Why I Wouldn’t Mind Moving Back In With My Parents

I’m leaving my parents’ house tomorrow after spending almost a month here with my two kids. You might think I’d be excited to get back to my life, my house and my privacy. You’d be wrong. If it were up to me, if all of the variables were within my control, I would totally live with my parents for the rest of my life. Or at least next door to them. And before you go assuming that I’m joking or that it’s just about the free childcare, let me explain myself.

My parents and I have always been close. My mom and I fought like demons when I was eight and then again when I was a freshman in high school, but other than that we’ve had a very easy and loving relationship. My dad has been sitting on a pedestal somewhere in the stratosphere since I was a little girl, but through years of therapy and the natural effect of becoming your parents’ peer at some point, he now resides much closer to Earth and is no less adored. Their relationship is not perfect, we don’t always agree politically or religiously and it drives me bonkers that my dad won’t switch to lower fat ice cream after having heart bypass surgery, but in general, we do really well together.

Seeing my parents as grandparents has taken all the love and respect I have for them to a brand new level. I had no awareness when I was growing up of just how young my mom and dad were. My three siblings and I were all born before either of my parents turned 30, so in many ways, they grew up with us. Now they’re all experienced and wise and patient and it’s my kids (and my niece and nephew) who benefit. When she’s playing with my three-year-old daughter, I watch my mom use her imagination in ways that she was too self-conscious to do when I was a preschooler. My dad has always been a company man, so to speak, spending most of his time at work and thinking nothing of it. When I’m here at their house, I see the sad look in his eyes when he has to kiss my 15-month-old son bye-bye and walk out the door in the morning. The tears I feel leaking out of my eyes when he comes back home in the evening and scoops up my son, who’s always squealing with delight, are bittersweet. What a shame that I couldn’t see that same excitement when I was my little boy’s age, but what pure joy it is to witness my dad’s elation at this daily reunion with his grandson.

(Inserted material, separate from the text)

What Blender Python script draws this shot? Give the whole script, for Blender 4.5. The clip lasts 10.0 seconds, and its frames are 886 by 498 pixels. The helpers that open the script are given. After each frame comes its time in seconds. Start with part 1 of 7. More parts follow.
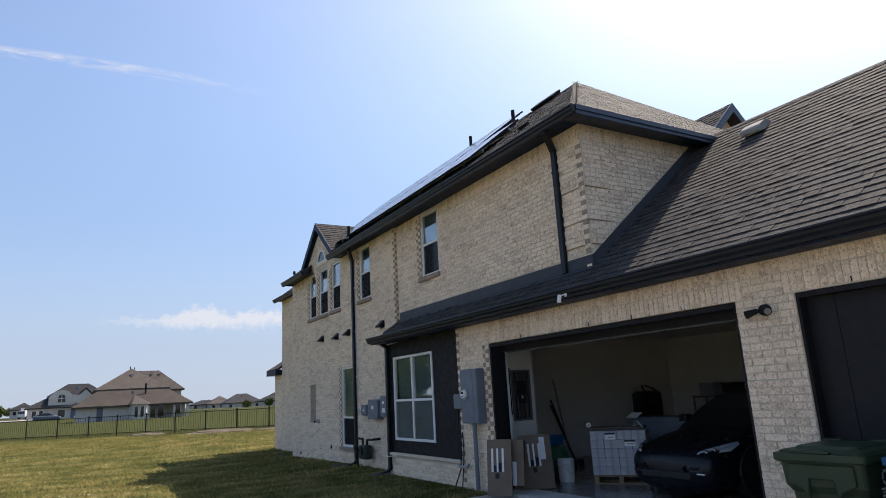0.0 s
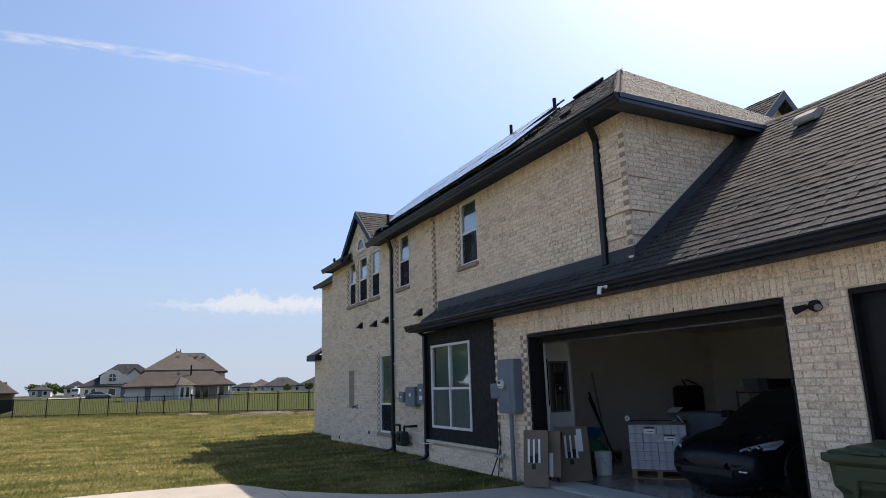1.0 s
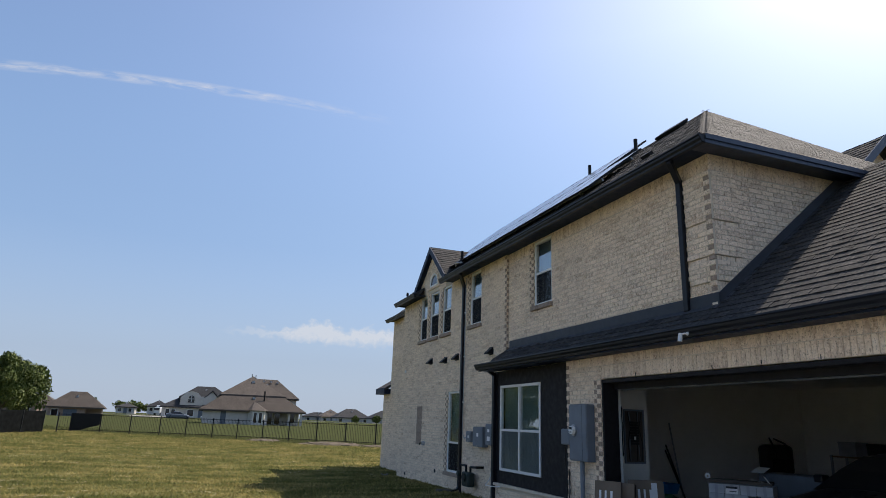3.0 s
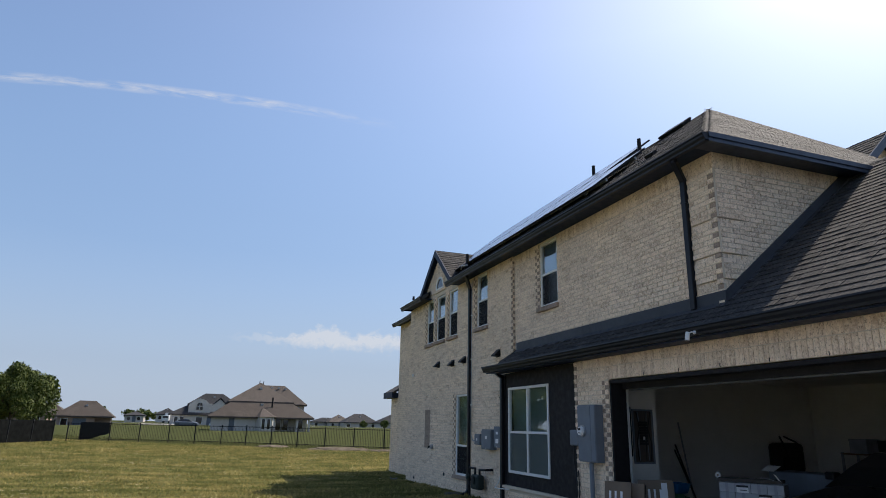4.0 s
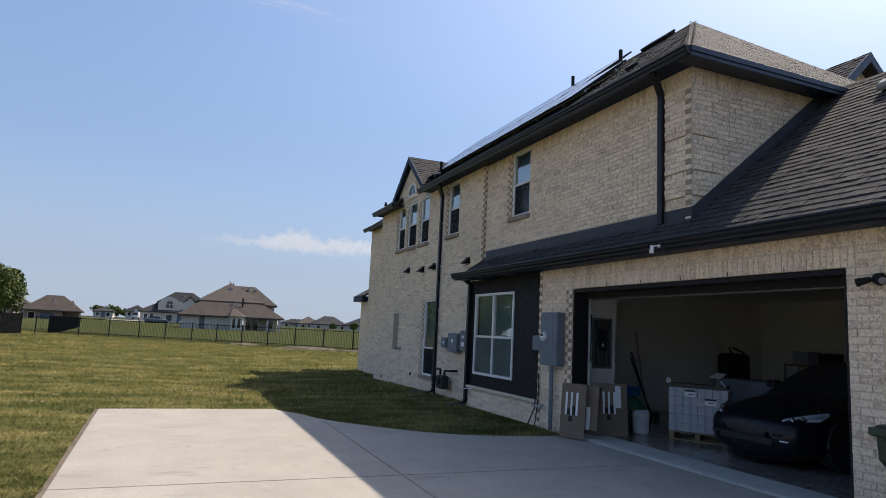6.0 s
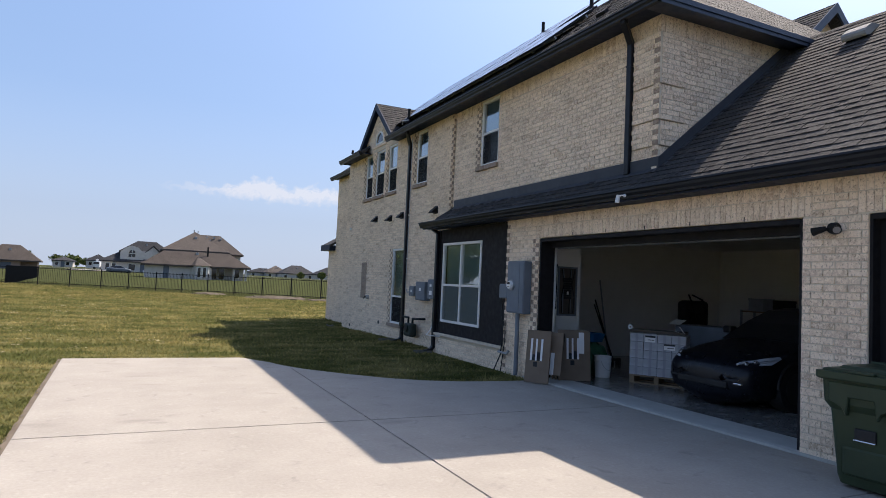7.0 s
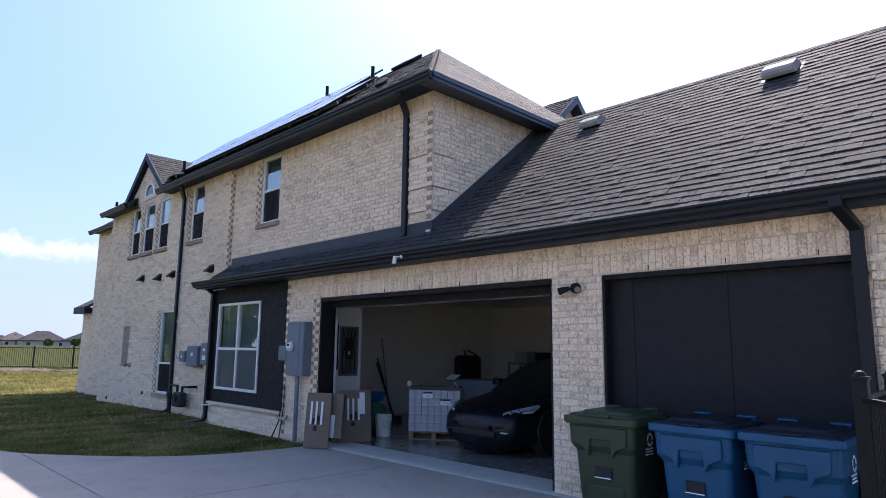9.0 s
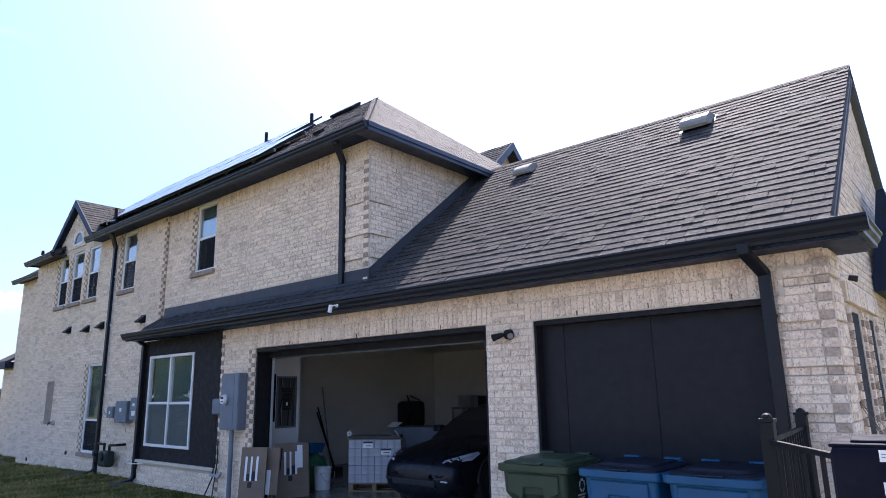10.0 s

So like I said, if I could orchestrate the whole thing, I would. My mom would hang out with my daughter, Lio, while my son, Dash, took a nap. I would be free to write for a few hours. We’d take a trip to the grocery store or playground or library in the afternoon and I wouldn’t have to feel outnumbered two to one. We would plan a simple dinner for my dad to cook and then the happy scene I described above would take place when he arrived home. My parents are particularly fond of bath time (what’s cuter than freshly bathed babies? Nothing, that’s what), so they’d take the kids up to the bath while I cleaned the kitchen and maybe had a non-mom phone conversation with a friend or something. Our days would pass in this way a simple life lived with the ease that can only come from being among family. I really don’t require much, and the way in which my soul is filled and lifted from seeing my kids with my mom and dad is almost enough.

Glaringly absent from this idyllic scene is my poor husband. (I love you, babe. I really do!) His interactions with Lio and Dash are also a requirement for my happiness and the only reason I’m able to envision this life with my parents is because he’s been away for a month (the touring musician thing rears its inconvenient head once again). Knowing he would be gone for a while, my dear old mom and dad opened their home and hearts. In walked their grown daughter, two children in tow, to disrupt their daily routine, litter their living room with toys and watch hours and hours of Nick Jr. on their television. It just couldn’t happen anywhere else. And I am so very thankful.